> Raw data

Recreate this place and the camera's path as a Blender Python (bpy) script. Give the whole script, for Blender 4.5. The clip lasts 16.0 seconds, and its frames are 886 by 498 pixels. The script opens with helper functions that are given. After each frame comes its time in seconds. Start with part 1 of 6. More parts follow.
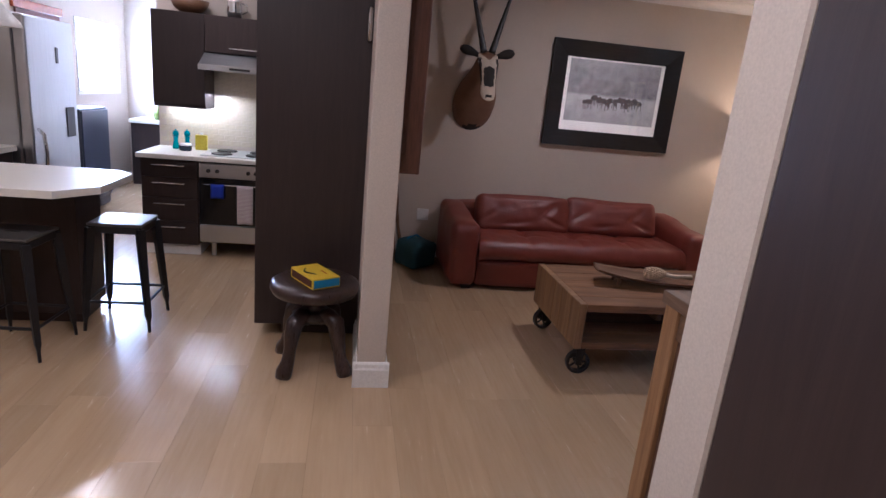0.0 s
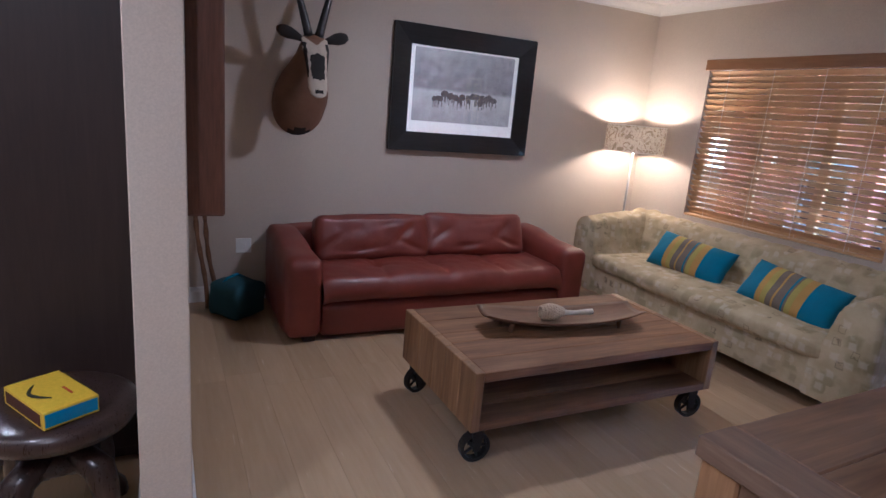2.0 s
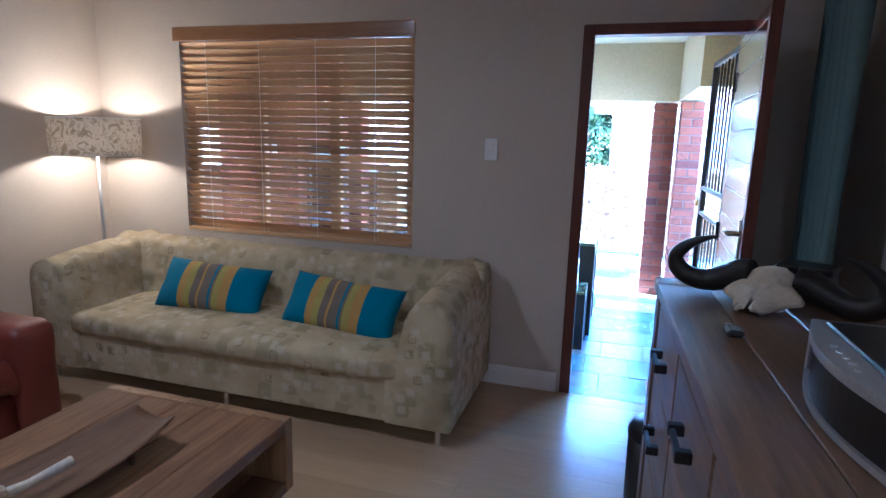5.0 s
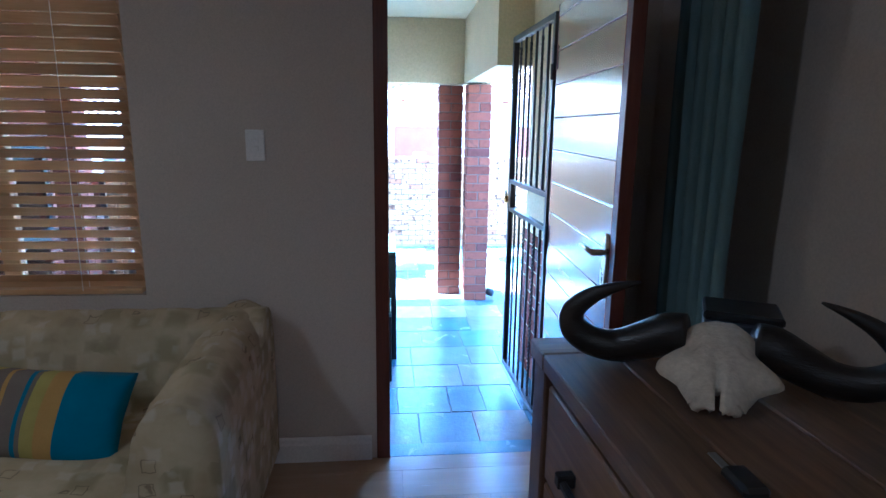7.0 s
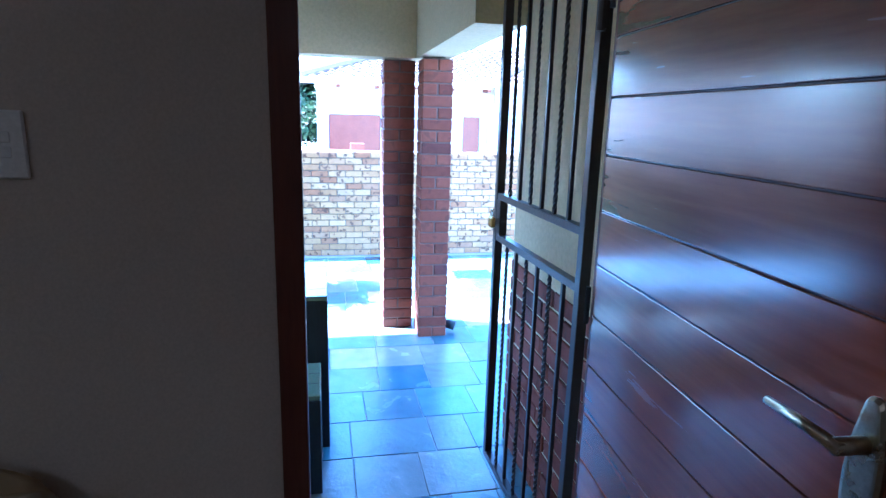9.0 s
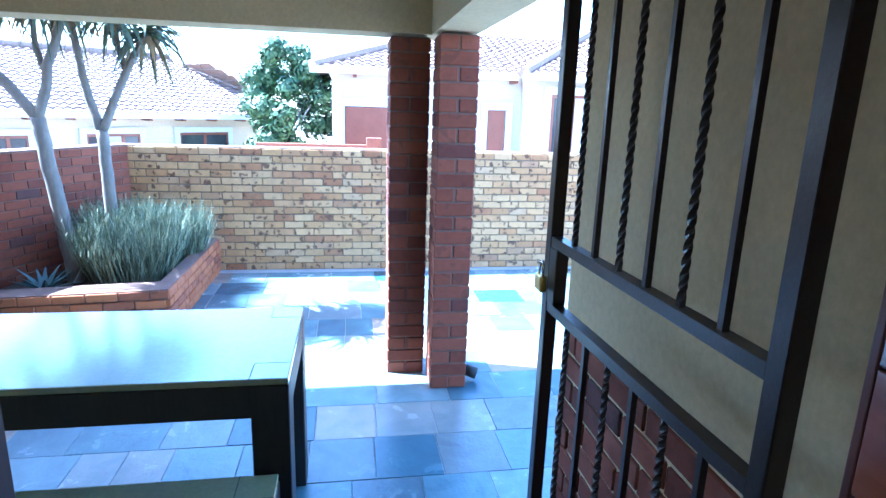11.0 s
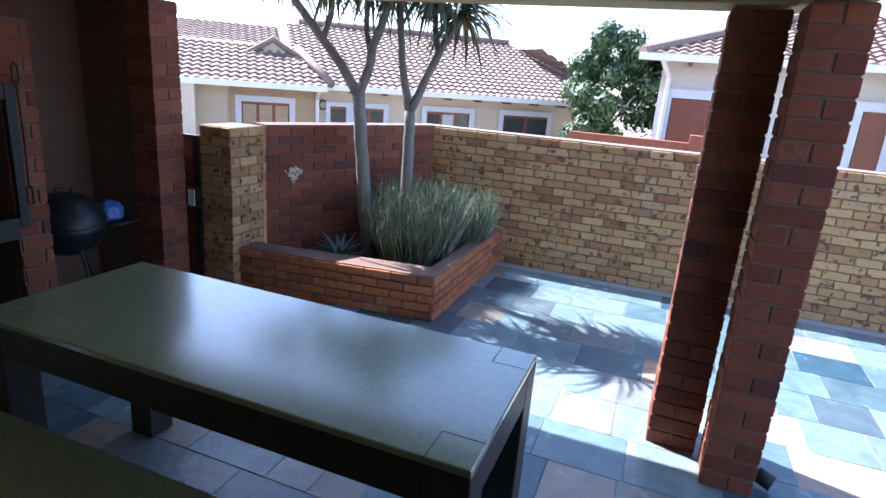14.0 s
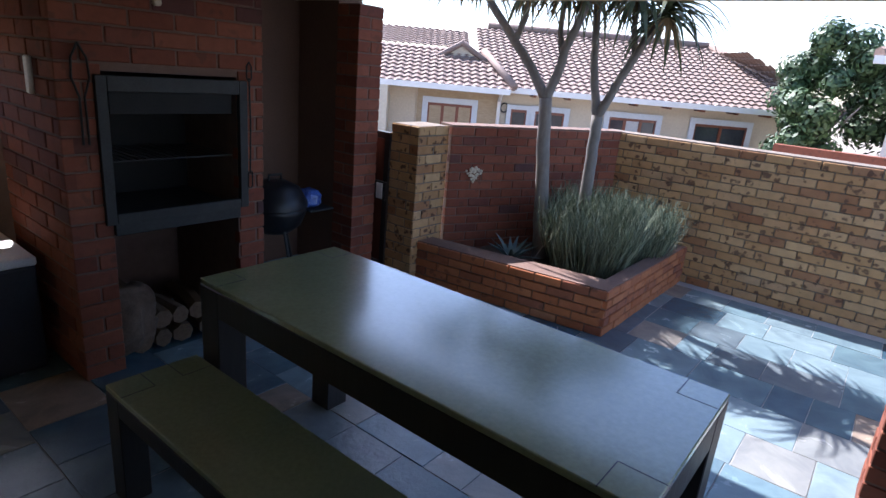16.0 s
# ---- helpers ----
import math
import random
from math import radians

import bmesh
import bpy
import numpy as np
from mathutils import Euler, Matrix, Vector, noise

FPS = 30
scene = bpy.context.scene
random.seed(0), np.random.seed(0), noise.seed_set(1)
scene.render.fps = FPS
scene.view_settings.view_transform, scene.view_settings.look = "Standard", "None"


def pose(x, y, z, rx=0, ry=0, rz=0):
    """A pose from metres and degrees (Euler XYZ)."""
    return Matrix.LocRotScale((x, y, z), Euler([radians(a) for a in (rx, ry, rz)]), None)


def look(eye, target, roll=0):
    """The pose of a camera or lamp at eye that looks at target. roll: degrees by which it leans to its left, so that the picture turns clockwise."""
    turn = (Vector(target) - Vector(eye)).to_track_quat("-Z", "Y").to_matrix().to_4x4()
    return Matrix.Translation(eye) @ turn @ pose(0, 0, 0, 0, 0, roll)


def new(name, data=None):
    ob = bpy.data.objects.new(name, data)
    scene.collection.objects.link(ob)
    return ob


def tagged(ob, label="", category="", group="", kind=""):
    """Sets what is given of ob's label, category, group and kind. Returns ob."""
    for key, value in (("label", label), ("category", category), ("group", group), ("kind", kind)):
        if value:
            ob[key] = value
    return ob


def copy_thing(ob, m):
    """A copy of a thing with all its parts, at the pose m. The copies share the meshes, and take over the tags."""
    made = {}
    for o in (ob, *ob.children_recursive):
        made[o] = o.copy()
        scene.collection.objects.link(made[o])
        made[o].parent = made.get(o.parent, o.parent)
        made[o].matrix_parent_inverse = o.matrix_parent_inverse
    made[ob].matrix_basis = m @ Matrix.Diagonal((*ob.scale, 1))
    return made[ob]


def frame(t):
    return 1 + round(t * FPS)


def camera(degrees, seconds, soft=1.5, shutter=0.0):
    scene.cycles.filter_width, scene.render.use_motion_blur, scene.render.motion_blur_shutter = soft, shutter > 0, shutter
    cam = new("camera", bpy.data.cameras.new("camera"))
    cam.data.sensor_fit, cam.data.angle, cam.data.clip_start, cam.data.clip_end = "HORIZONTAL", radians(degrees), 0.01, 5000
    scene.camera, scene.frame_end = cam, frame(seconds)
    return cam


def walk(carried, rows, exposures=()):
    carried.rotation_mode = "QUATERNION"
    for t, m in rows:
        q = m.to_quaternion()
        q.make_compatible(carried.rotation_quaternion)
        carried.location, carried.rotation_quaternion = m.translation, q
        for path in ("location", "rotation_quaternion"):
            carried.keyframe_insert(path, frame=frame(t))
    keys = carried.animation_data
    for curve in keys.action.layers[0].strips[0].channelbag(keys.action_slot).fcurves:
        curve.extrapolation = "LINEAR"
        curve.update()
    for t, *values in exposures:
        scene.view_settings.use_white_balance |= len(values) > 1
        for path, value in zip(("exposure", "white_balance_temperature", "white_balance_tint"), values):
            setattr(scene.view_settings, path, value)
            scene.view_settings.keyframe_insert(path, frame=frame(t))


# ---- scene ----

> Requirement
Copy all the lines of data exactly as they appear, dropping any images.

> Answer in full
Recreate this place and the camera's path as a Blender Python (bpy) script. Give the whole script, for Blender 4.5. The clip lasts 16.0 seconds, and its frames are 886 by 498 pixels. The script opens with helper functions that are given. After each frame comes its time in seconds. Start with part 1 of 6. More parts follow.
0.0 s
2.0 s
5.0 s
7.0 s
9.0 s
11.0 s
14.0 s
16.0 s
# ---- helpers ----
import math
import random
from math import radians

import bmesh
import bpy
import numpy as np
from mathutils import Euler, Matrix, Vector, noise

FPS = 30
scene = bpy.context.scene
random.seed(0), np.random.seed(0), noise.seed_set(1)
scene.render.fps = FPS
scene.view_settings.view_transform, scene.view_settings.look = "Standard", "None"


def pose(x, y, z, rx=0, ry=0, rz=0):
    """A pose from metres and degrees (Euler XYZ)."""
    return Matrix.LocRotScale((x, y, z), Euler([radians(a) for a in (rx, ry, rz)]), None)


def look(eye, target, roll=0):
    """The pose of a camera or lamp at eye that looks at target. roll: degrees by which it leans to its left, so that the picture turns clockwise."""
    turn = (Vector(target) - Vector(eye)).to_track_quat("-Z", "Y").to_matrix().to_4x4()
    return Matrix.Translation(eye) @ turn @ pose(0, 0, 0, 0, 0, roll)


def new(name, data=None):
    ob = bpy.data.objects.new(name, data)
    scene.collection.objects.link(ob)
    return ob


def tagged(ob, label="", category="", group="", kind=""):
    """Sets what is given of ob's label, category, group and kind. Returns ob."""
    for key, value in (("label", label), ("category", category), ("group", group), ("kind", kind)):
        if value:
            ob[key] = value
    return ob


def copy_thing(ob, m):
    """A copy of a thing with all its parts, at the pose m. The copies share the meshes, and take over the tags."""
    made = {}
    for o in (ob, *ob.children_recursive):
        made[o] = o.copy()
        scene.collection.objects.link(made[o])
        made[o].parent = made.get(o.parent, o.parent)
        made[o].matrix_parent_inverse = o.matrix_parent_inverse
    made[ob].matrix_basis = m @ Matrix.Diagonal((*ob.scale, 1))
    return made[ob]


def frame(t):
    return 1 + round(t * FPS)


def camera(degrees, seconds, soft=1.5, shutter=0.0):
    scene.cycles.filter_width, scene.render.use_motion_blur, scene.render.motion_blur_shutter = soft, shutter > 0, shutter
    cam = new("camera", bpy.data.cameras.new("camera"))
    cam.data.sensor_fit, cam.data.angle, cam.data.clip_start, cam.data.clip_end = "HORIZONTAL", radians(degrees), 0.01, 5000
    scene.camera, scene.frame_end = cam, frame(seconds)
    return cam


def walk(carried, rows, exposures=()):
    carried.rotation_mode = "QUATERNION"
    for t, m in rows:
        q = m.to_quaternion()
        q.make_compatible(carried.rotation_quaternion)
        carried.location, carried.rotation_quaternion = m.translation, q
        for path in ("location", "rotation_quaternion"):
            carried.keyframe_insert(path, frame=frame(t))
    keys = carried.animation_data
    for curve in keys.action.layers[0].strips[0].channelbag(keys.action_slot).fcurves:
        curve.extrapolation = "LINEAR"
        curve.update()
    for t, *values in exposures:
        scene.view_settings.use_white_balance |= len(values) > 1
        for path, value in zip(("exposure", "white_balance_temperature", "white_balance_tint"), values):
            setattr(scene.view_settings, path, value)
            scene.view_settings.keyframe_insert(path, frame=frame(t))


# ---- scene ----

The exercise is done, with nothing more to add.